Unsere europapolitischen Eckpunkte sind:

  1. Wir müssen Europa in die Lage versetzen, den großen Herausforderungen wirksam zu begegnen. Wir müssen Europa mehr Zuständigkeiten geben in der Außen- und Sicherheitspolitik, bei der Bewältigung der Asyl- und Flüchtlingspolitik und bei der Bekämpfung des organisierten Verbrechens.

  2. Wir müssen aus Europa Aufgaben zurückholen, die wir in den einzelnen Mitgliedstaaten oder den Regionen selbst erledigen können.

  3. Die Reformstaaten Mittel- und Osteuropas wollen wir an die Europäische Union heranführen. Sie müssen Vorrang haben vor den Anrainerstaaten des südlichen Mittelmeers. Was auf dem "Essener Gipfel" jetzt beschlossen werden soll, ist nichts anderes als die Teilmitgliedschaft, die ich bereits im Oktober letzten Jahres gefordert habe.

    Unsere Partnerschaftsverhältnisse, z. B. mit der Tschechischen Republik, Ungarn, der Slowakei oder Slowenien dienen der Stabilität in Europa. Gerade um der aufrichtigen Aussöhnung willen sind wir auch in Zukunft als Schirmland der Anwalt der Sudetendeutschen.

  4. Wir müssen langfristig die finanziellen Lasten in Europa gerechter verteilen. Deutschland ist nach der Wiedervereinigung im Wohlstandsvergleich in das EU-Mittelfeld zurückgefallen.
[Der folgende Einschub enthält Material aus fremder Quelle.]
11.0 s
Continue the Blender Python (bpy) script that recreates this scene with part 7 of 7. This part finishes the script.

Deshalb können wir nicht auf Dauer 70% aller Netto-Beiträge in den Gemeinschaftshaushalt leisten.

    Bei der Regierungskonferenz 1996 muß ein neues Finanzierungssystem auf den Weg gebracht werden.
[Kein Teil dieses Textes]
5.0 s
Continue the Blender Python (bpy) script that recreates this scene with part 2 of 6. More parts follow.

  5. Wir brauchen eine Reform der inneren Strukturen in der Europäischen Union. Die Gemeinschaft muß bürgernäher und demokratischer werden. Transparentere Entscheidungsverfahren und eine klare Aufgabenabgrenzung zwischen der Europäischen Union und den Mitgliedstaaten stehen für uns dabei im Vordergrund. Wir setzen auf Subsidiarität, nicht auf einen Bundesstaat Europa. Wie haben Sie von der Opposition noch vor einem Jahr darüber laut aufgeheult! Nach Ihren Ergebnissen bei der Europawahl trotten Sie heute still hinter uns her.